> Task instructions:
Leave out the pictures and repeat the data exactly.
=-=-=-=-=
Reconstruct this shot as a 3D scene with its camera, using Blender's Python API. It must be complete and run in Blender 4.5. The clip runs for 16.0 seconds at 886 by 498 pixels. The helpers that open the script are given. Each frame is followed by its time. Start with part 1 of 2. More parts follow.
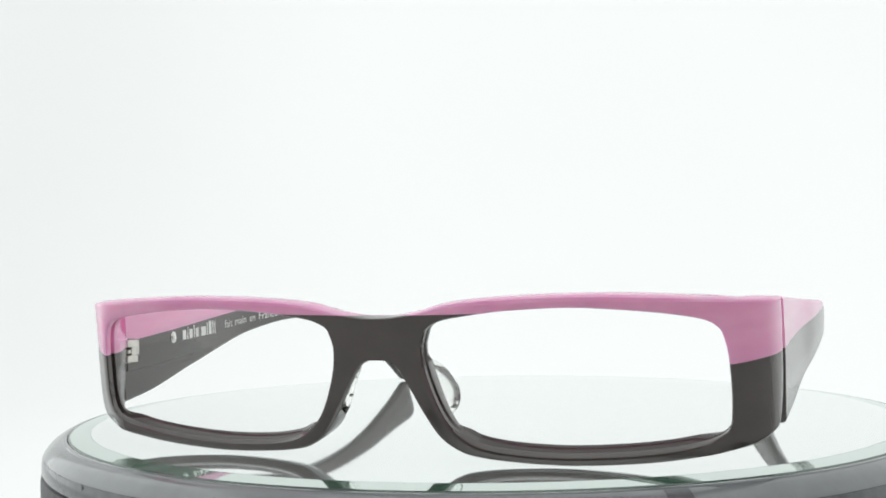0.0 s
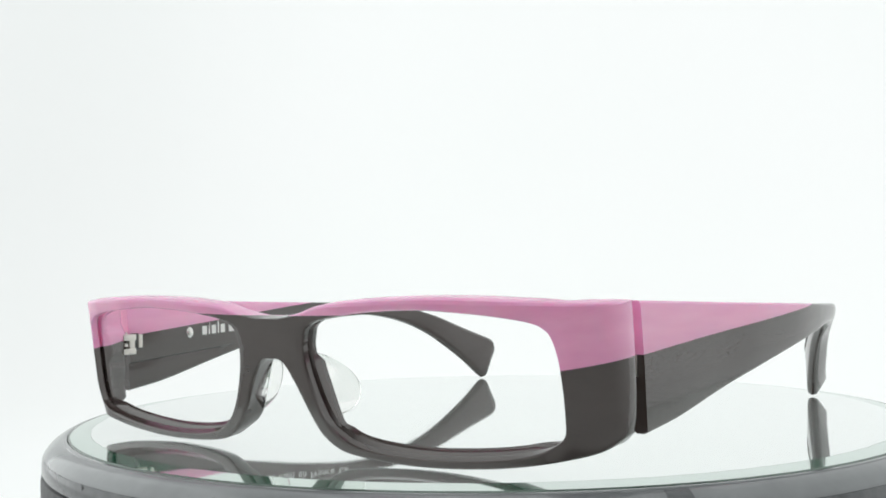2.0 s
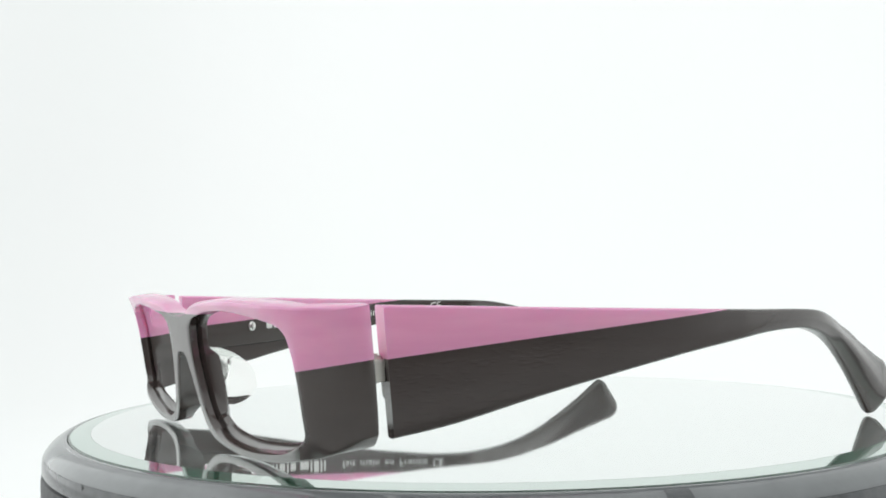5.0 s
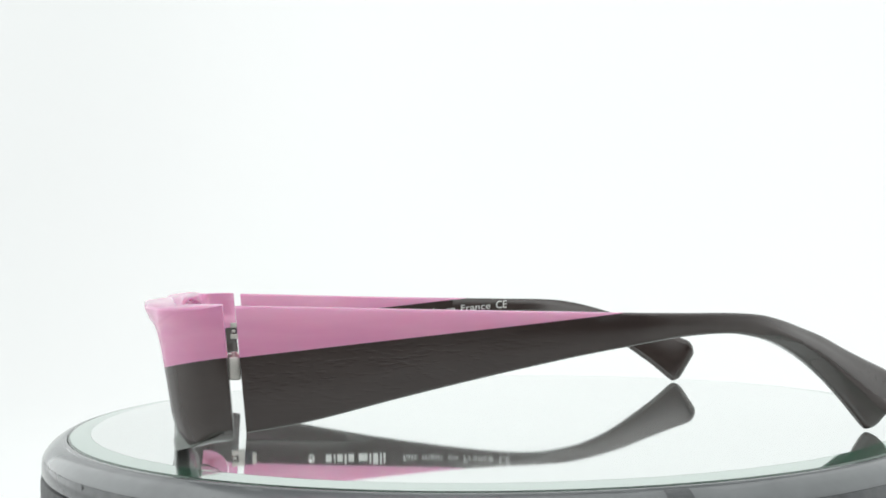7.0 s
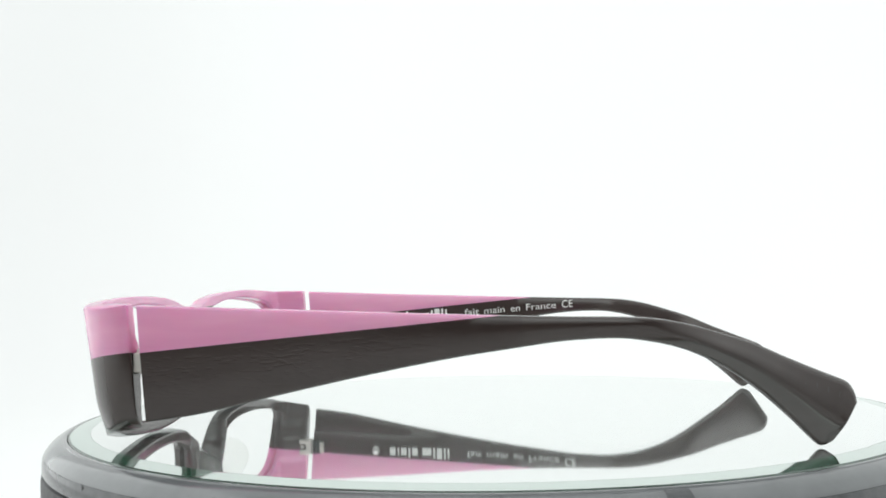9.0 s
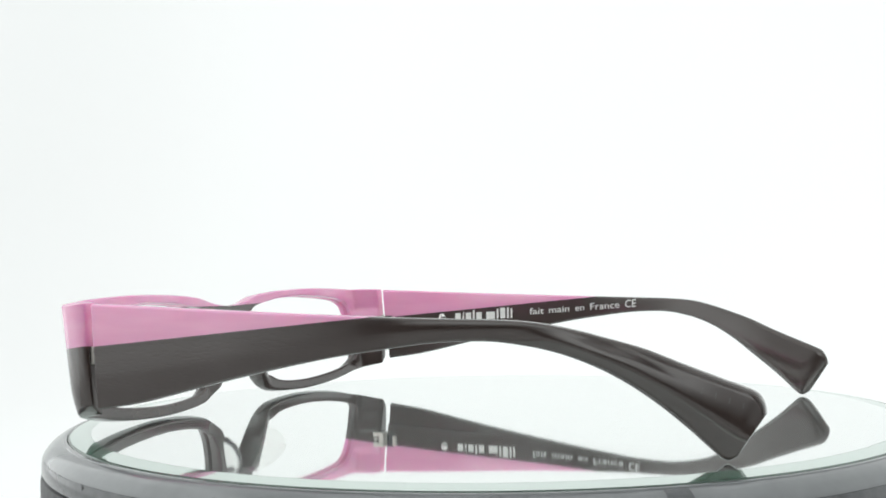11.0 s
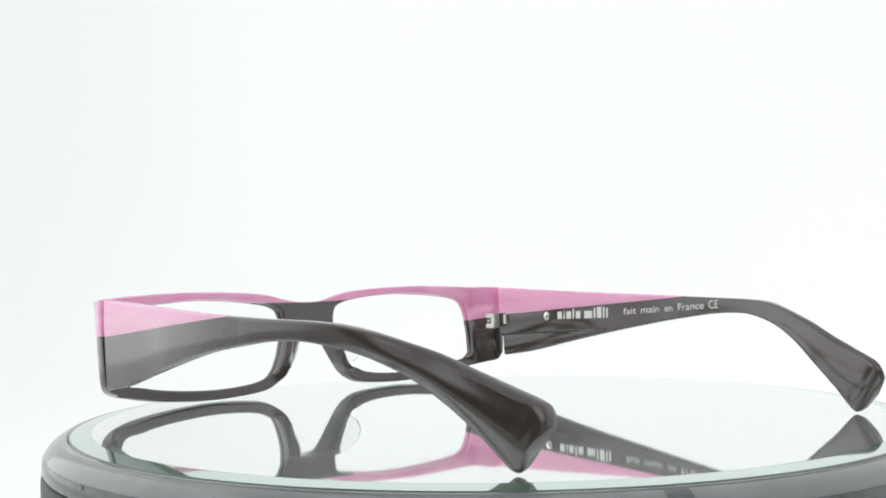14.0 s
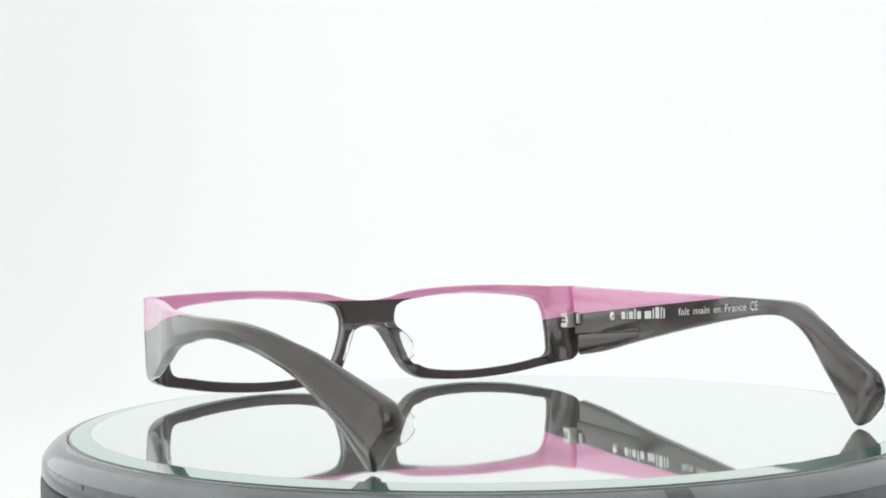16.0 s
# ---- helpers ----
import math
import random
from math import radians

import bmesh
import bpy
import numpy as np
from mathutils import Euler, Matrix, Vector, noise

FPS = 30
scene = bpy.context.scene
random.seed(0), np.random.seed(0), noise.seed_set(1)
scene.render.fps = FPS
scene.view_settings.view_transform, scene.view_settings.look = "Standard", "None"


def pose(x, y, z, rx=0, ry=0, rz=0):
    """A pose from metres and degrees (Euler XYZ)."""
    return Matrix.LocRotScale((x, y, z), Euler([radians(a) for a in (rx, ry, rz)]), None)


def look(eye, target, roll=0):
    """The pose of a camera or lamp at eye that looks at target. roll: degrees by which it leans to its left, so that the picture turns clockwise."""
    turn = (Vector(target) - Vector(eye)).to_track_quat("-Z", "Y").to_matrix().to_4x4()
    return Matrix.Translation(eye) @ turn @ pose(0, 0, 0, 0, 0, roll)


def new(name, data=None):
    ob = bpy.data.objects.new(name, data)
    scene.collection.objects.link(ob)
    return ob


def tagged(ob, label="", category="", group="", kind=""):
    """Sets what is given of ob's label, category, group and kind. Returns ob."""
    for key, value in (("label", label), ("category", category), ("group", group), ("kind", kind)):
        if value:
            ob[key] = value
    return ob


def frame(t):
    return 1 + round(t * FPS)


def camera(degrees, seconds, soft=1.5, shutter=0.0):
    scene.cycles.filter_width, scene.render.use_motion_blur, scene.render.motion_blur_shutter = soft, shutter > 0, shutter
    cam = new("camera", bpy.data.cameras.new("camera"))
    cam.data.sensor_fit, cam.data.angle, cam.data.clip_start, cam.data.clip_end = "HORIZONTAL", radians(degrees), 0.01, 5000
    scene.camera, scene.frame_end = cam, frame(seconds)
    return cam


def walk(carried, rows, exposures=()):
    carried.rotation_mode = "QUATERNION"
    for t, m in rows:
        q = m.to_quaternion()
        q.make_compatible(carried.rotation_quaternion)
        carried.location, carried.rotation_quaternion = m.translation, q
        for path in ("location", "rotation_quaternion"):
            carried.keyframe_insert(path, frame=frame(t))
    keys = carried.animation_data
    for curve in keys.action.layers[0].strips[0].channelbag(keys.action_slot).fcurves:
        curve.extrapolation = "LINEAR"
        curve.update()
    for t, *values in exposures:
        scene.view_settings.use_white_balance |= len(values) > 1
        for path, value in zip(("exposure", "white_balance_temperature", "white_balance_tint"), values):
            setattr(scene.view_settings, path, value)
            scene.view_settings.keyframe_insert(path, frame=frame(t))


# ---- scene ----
=-=-=-=-=
> Response below:
Reconstruct this shot as a 3D scene with its camera, using Blender's Python API. It must be complete and run in Blender 4.5. The clip runs for 16.0 seconds at 886 by 498 pixels. The helpers that open the script are given. Each frame is followed by its time. Start with part 1 of 2. More parts follow.
0.0 s
2.0 s
5.0 s
7.0 s
9.0 s
11.0 s
14.0 s
16.0 s
# ---- helpers ----
import math
import random
from math import radians

import bmesh
import bpy
import numpy as np
from mathutils import Euler, Matrix, Vector, noise

FPS = 30
scene = bpy.context.scene
random.seed(0), np.random.seed(0), noise.seed_set(1)
scene.render.fps = FPS
scene.view_settings.view_transform, scene.view_settings.look = "Standard", "None"


def pose(x, y, z, rx=0, ry=0, rz=0):
    """A pose from metres and degrees (Euler XYZ)."""
    return Matrix.LocRotScale((x, y, z), Euler([radians(a) for a in (rx, ry, rz)]), None)


def look(eye, target, roll=0):
    """The pose of a camera or lamp at eye that looks at target. roll: degrees by which it leans to its left, so that the picture turns clockwise."""
    turn = (Vector(target) - Vector(eye)).to_track_quat("-Z", "Y").to_matrix().to_4x4()
    return Matrix.Translation(eye) @ turn @ pose(0, 0, 0, 0, 0, roll)


def new(name, data=None):
    ob = bpy.data.objects.new(name, data)
    scene.collection.objects.link(ob)
    return ob


def tagged(ob, label="", category="", group="", kind=""):
    """Sets what is given of ob's label, category, group and kind. Returns ob."""
    for key, value in (("label", label), ("category", category), ("group", group), ("kind", kind)):
        if value:
            ob[key] = value
    return ob


def frame(t):
    return 1 + round(t * FPS)


def camera(degrees, seconds, soft=1.5, shutter=0.0):
    scene.cycles.filter_width, scene.render.use_motion_blur, scene.render.motion_blur_shutter = soft, shutter > 0, shutter
    cam = new("camera", bpy.data.cameras.new("camera"))
    cam.data.sensor_fit, cam.data.angle, cam.data.clip_start, cam.data.clip_end = "HORIZONTAL", radians(degrees), 0.01, 5000
    scene.camera, scene.frame_end = cam, frame(seconds)
    return cam


def walk(carried, rows, exposures=()):
    carried.rotation_mode = "QUATERNION"
    for t, m in rows:
        q = m.to_quaternion()
        q.make_compatible(carried.rotation_quaternion)
        carried.location, carried.rotation_quaternion = m.translation, q
        for path in ("location", "rotation_quaternion"):
            carried.keyframe_insert(path, frame=frame(t))
    keys = carried.animation_data
    for curve in keys.action.layers[0].strips[0].channelbag(keys.action_slot).fcurves:
        curve.extrapolation = "LINEAR"
        curve.update()
    for t, *values in exposures:
        scene.view_settings.use_white_balance |= len(values) > 1
        for path, value in zip(("exposure", "white_balance_temperature", "white_balance_tint"), values):
            setattr(scene.view_settings, path, value)
            scene.view_settings.keyframe_insert(path, frame=frame(t))


# ---- scene ----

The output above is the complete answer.